As noted above, the sole issue upon which Appellant brought this appeal was not properly preserved for appellate review. Consequently, his appeal must fail and the Board's final order revoking Appellant's license to practice as a registered nurse must be affirmed.

ORDER

IT IS THEREFORE ORDERED that the South Carolina Board of Nursing's Final Order of June 14, 2001 in this matter is AFFIRMED.

AND IT IS SO ORDERED.



______________________________

JOHN D. GEATHERS

Administrative Law Judge

Post Office Box 11667

Columbia, South Carolina 29211-1667



December 7, 2001

Columbia, South Carolina

1. Pursuant to the discretion granted under ALJD Rule 39, this tribunal determined that it was not necessary to hear oral arguments in this appeal.

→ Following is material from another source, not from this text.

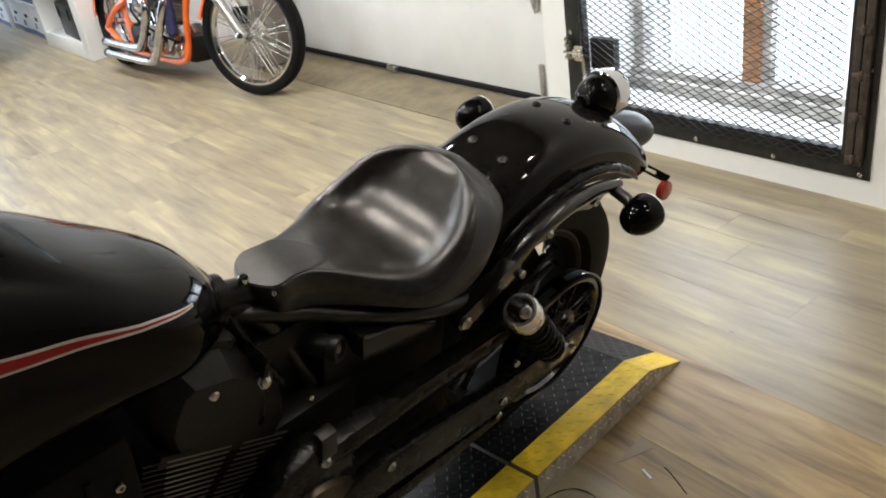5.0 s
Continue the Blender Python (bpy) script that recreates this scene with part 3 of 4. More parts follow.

2. This requirement is not new. Writing in response to an objection to the introduction of hearsay statements at trial made for the first time on appeal, Justice Jonathan Jasper Wright noted, in 1873, that "[a]s [the statements] were introduced without objection, any consideration of their mere competency is precluded." Means v. Feaster, 4 S.C. 249, 256 (1873).